# Request
Pictures within the data are to be left out; everything else must be reproduced exactly.

# Raw data
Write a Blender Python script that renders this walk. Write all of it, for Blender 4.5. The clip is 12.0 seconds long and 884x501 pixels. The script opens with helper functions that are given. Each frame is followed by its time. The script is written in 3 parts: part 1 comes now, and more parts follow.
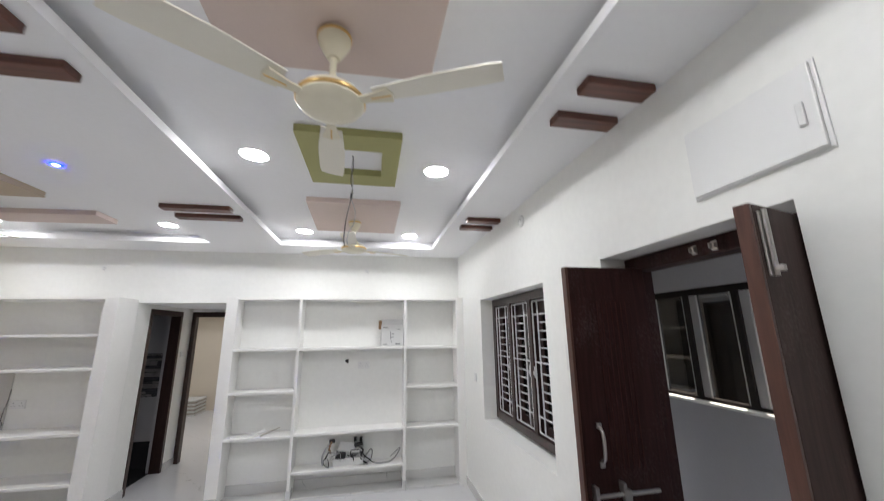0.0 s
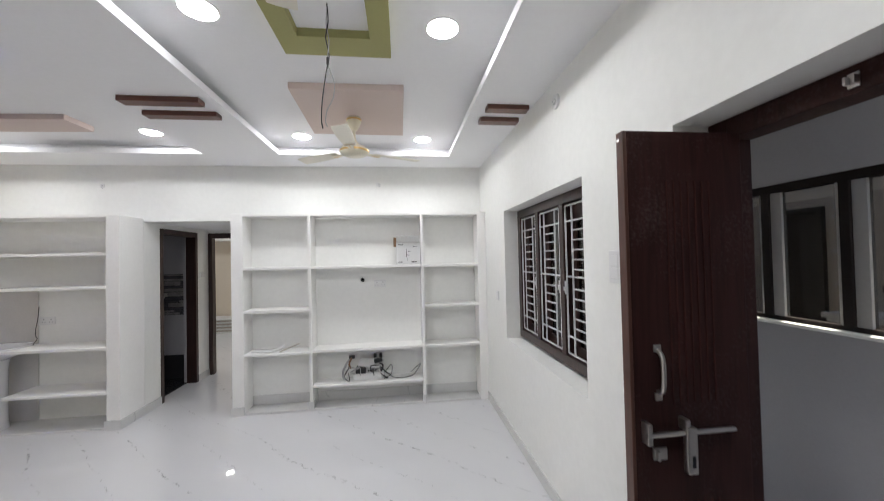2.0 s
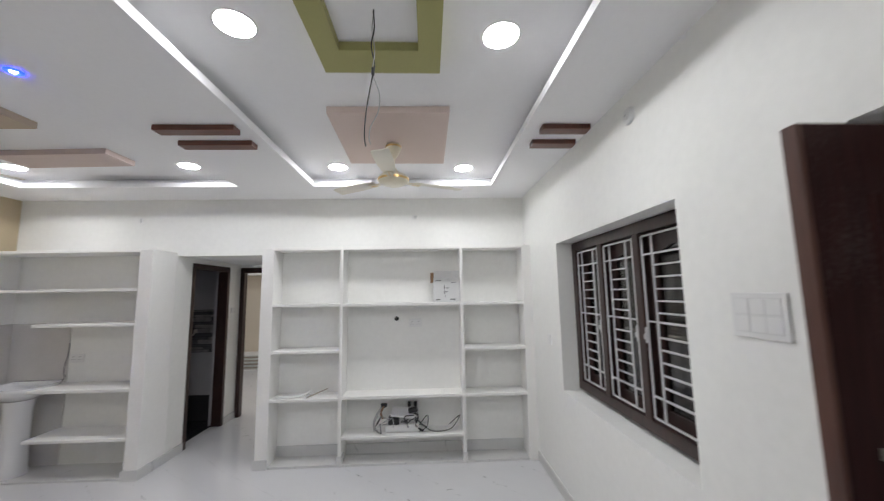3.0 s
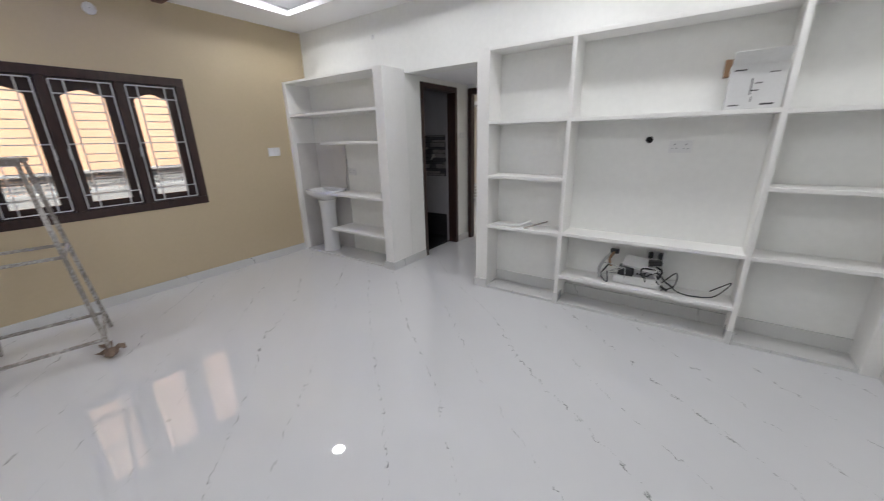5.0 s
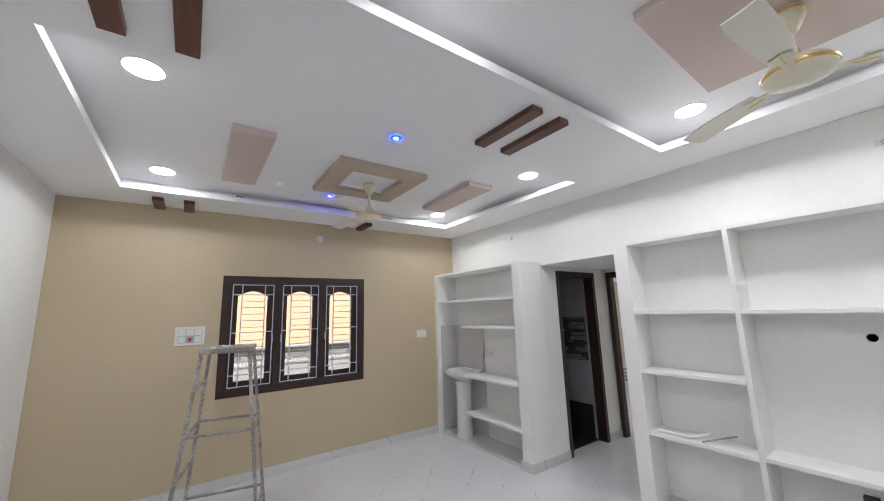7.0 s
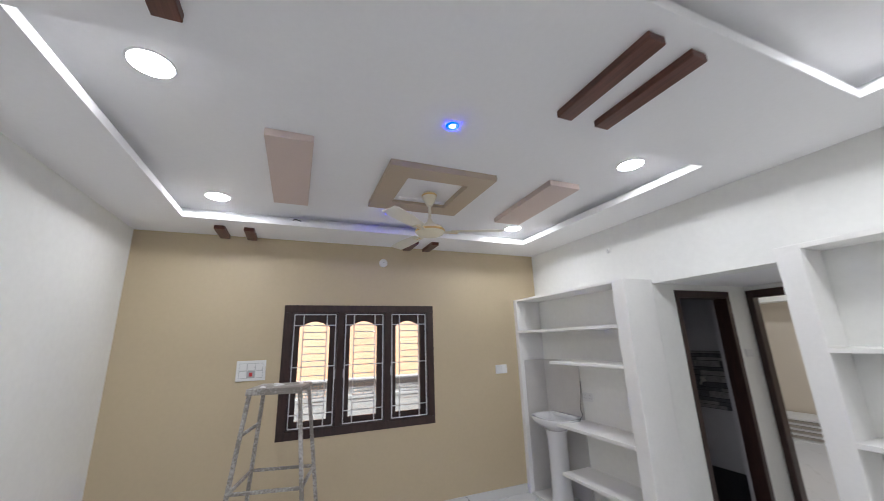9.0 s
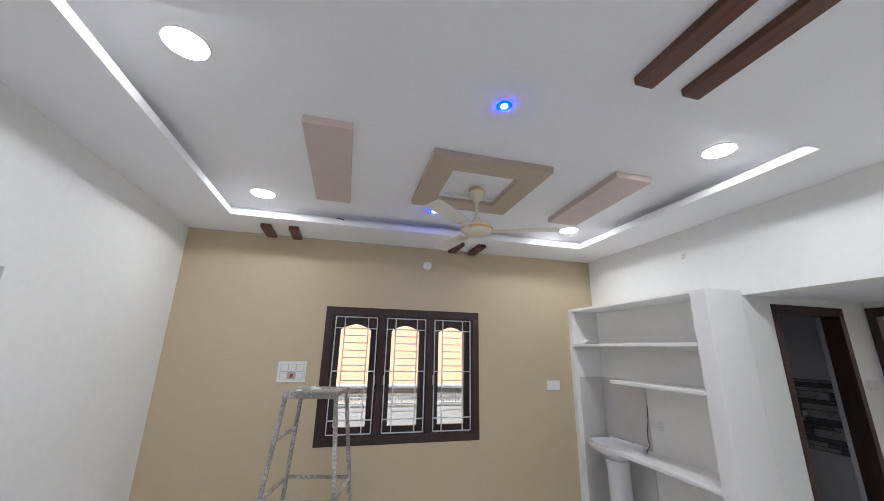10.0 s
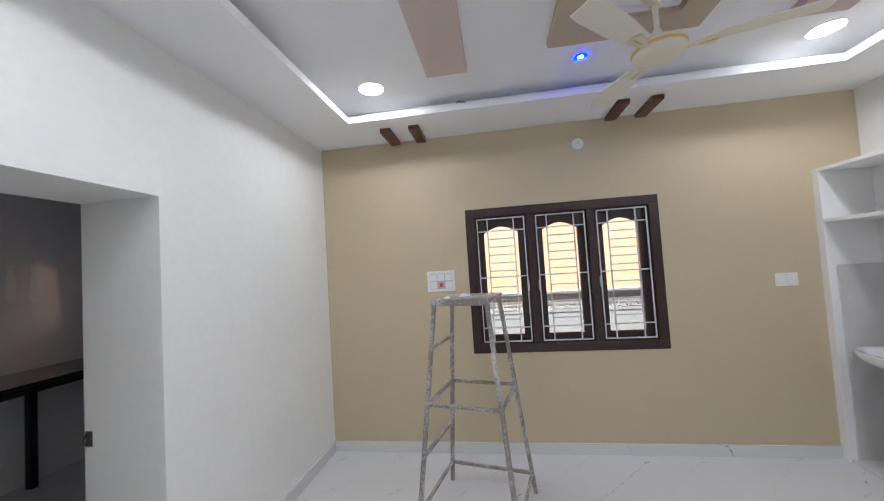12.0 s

# Result
Write a Blender Python script that renders this walk. Write all of it, for Blender 4.5. The clip is 12.0 seconds long and 884x501 pixels. The script opens with helper functions that are given. Each frame is followed by its time. The script is written in 3 parts: part 1 comes now, and more parts follow.
0.0 s
2.0 s
3.0 s
5.0 s
7.0 s
9.0 s
10.0 s
12.0 s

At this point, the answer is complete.